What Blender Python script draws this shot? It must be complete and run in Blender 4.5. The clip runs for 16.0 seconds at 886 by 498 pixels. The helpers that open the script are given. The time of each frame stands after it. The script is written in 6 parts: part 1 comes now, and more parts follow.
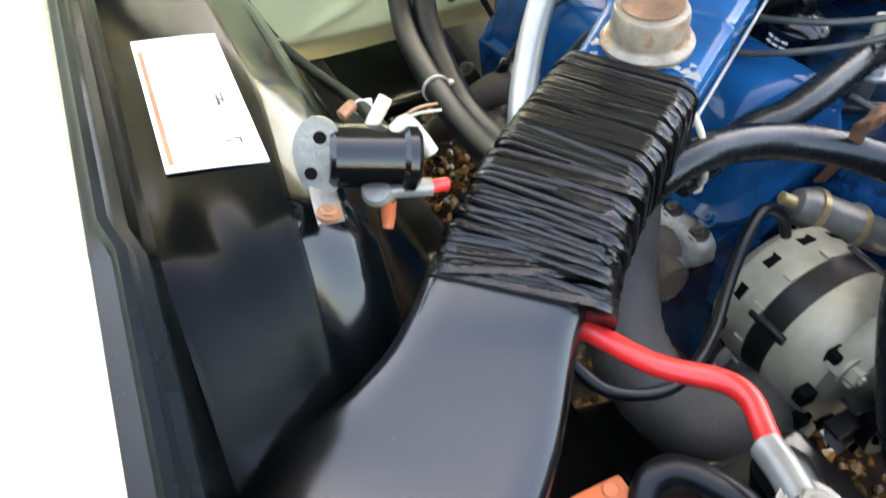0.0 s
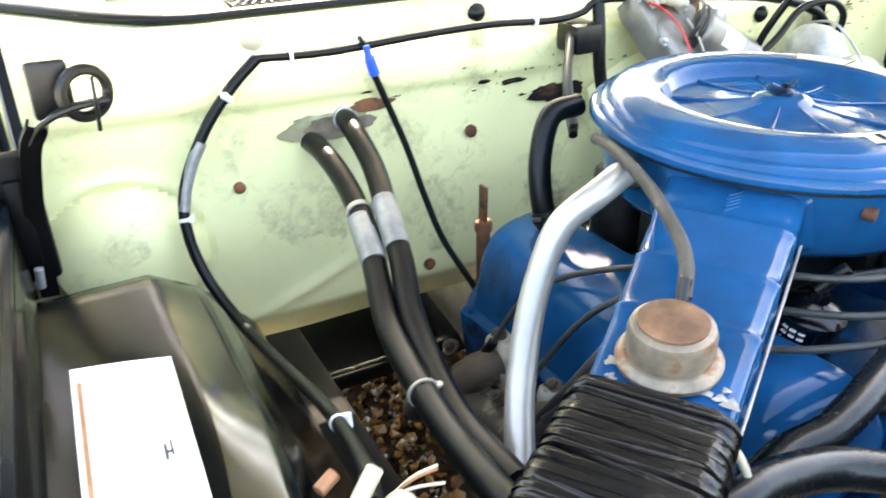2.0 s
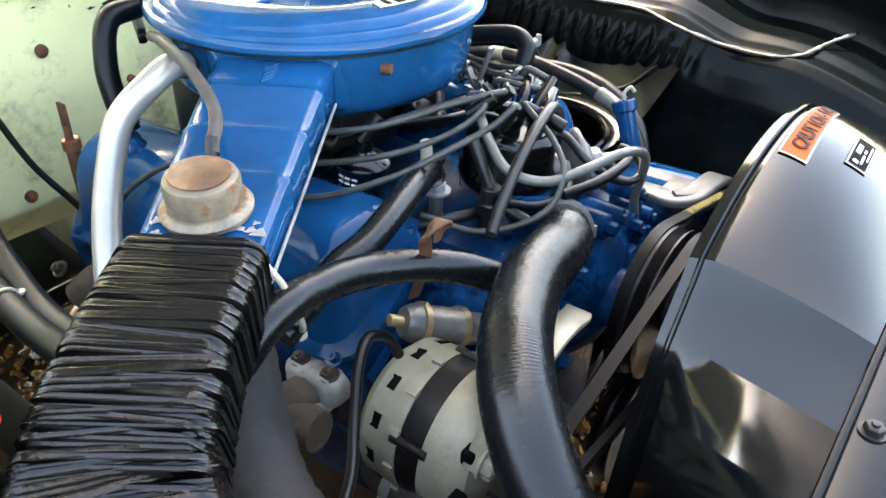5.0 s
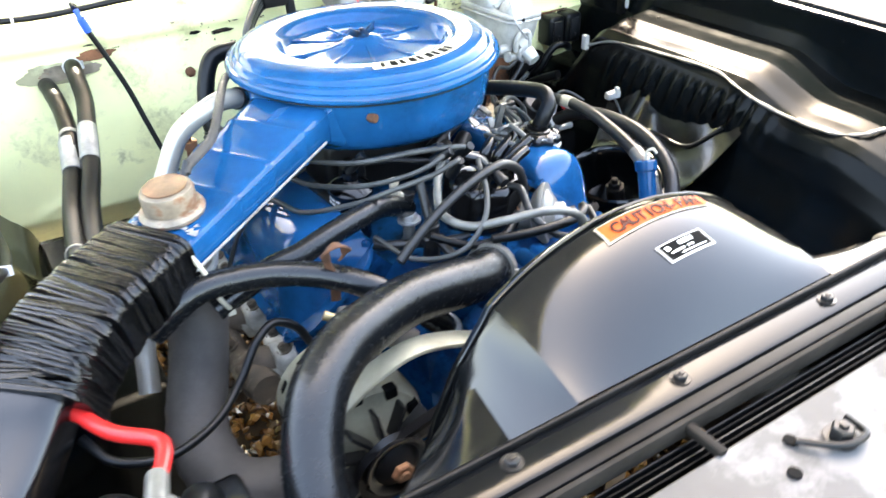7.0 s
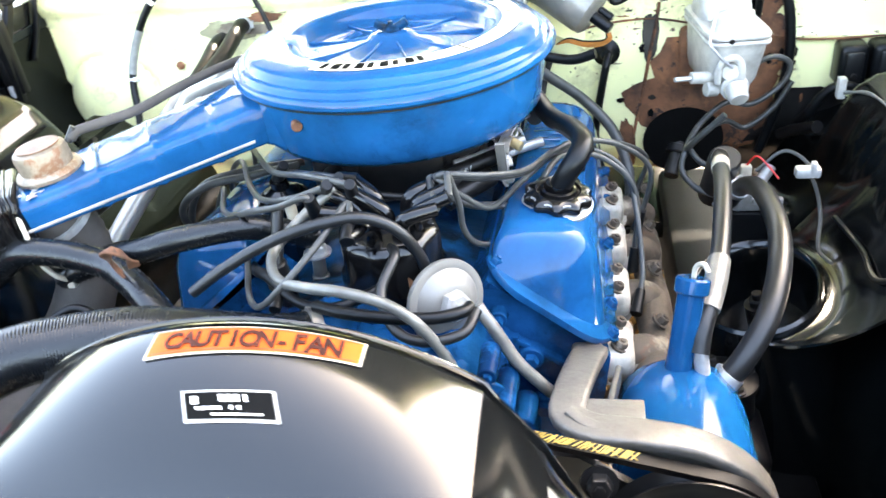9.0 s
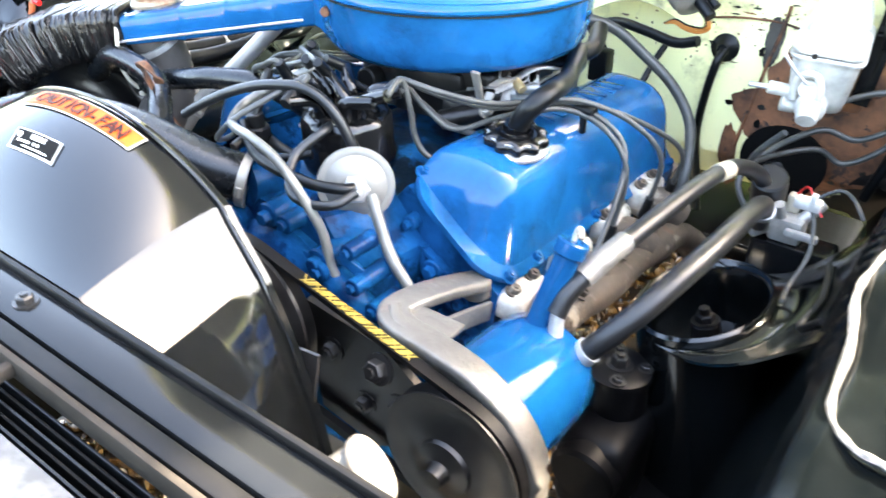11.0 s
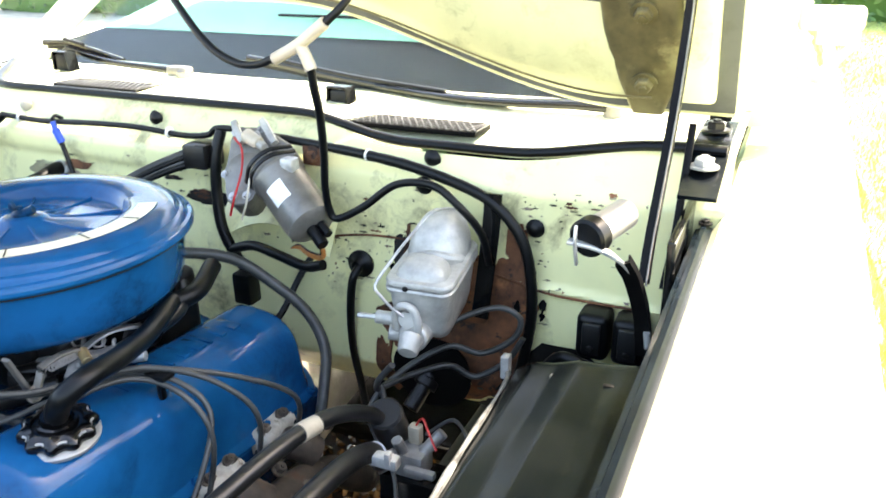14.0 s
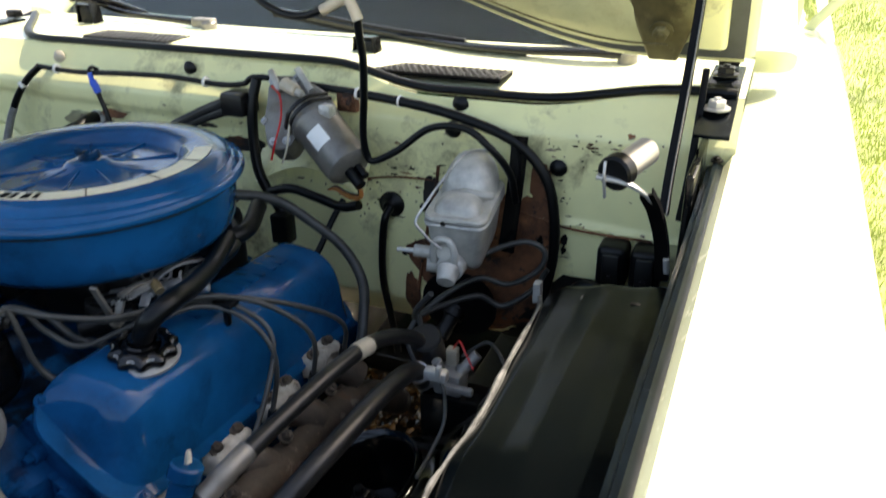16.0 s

Objective: Each line of the material must be retyped exactly, except that images are omitted.

Complete response:
What Blender Python script draws this shot? It must be complete and run in Blender 4.5. The clip runs for 16.0 seconds at 886 by 498 pixels. The helpers that open the script are given. The time of each frame stands after it. The script is written in 6 parts: part 1 comes now, and more parts follow.
0.0 s
2.0 s
5.0 s
7.0 s
9.0 s
11.0 s
14.0 s
16.0 s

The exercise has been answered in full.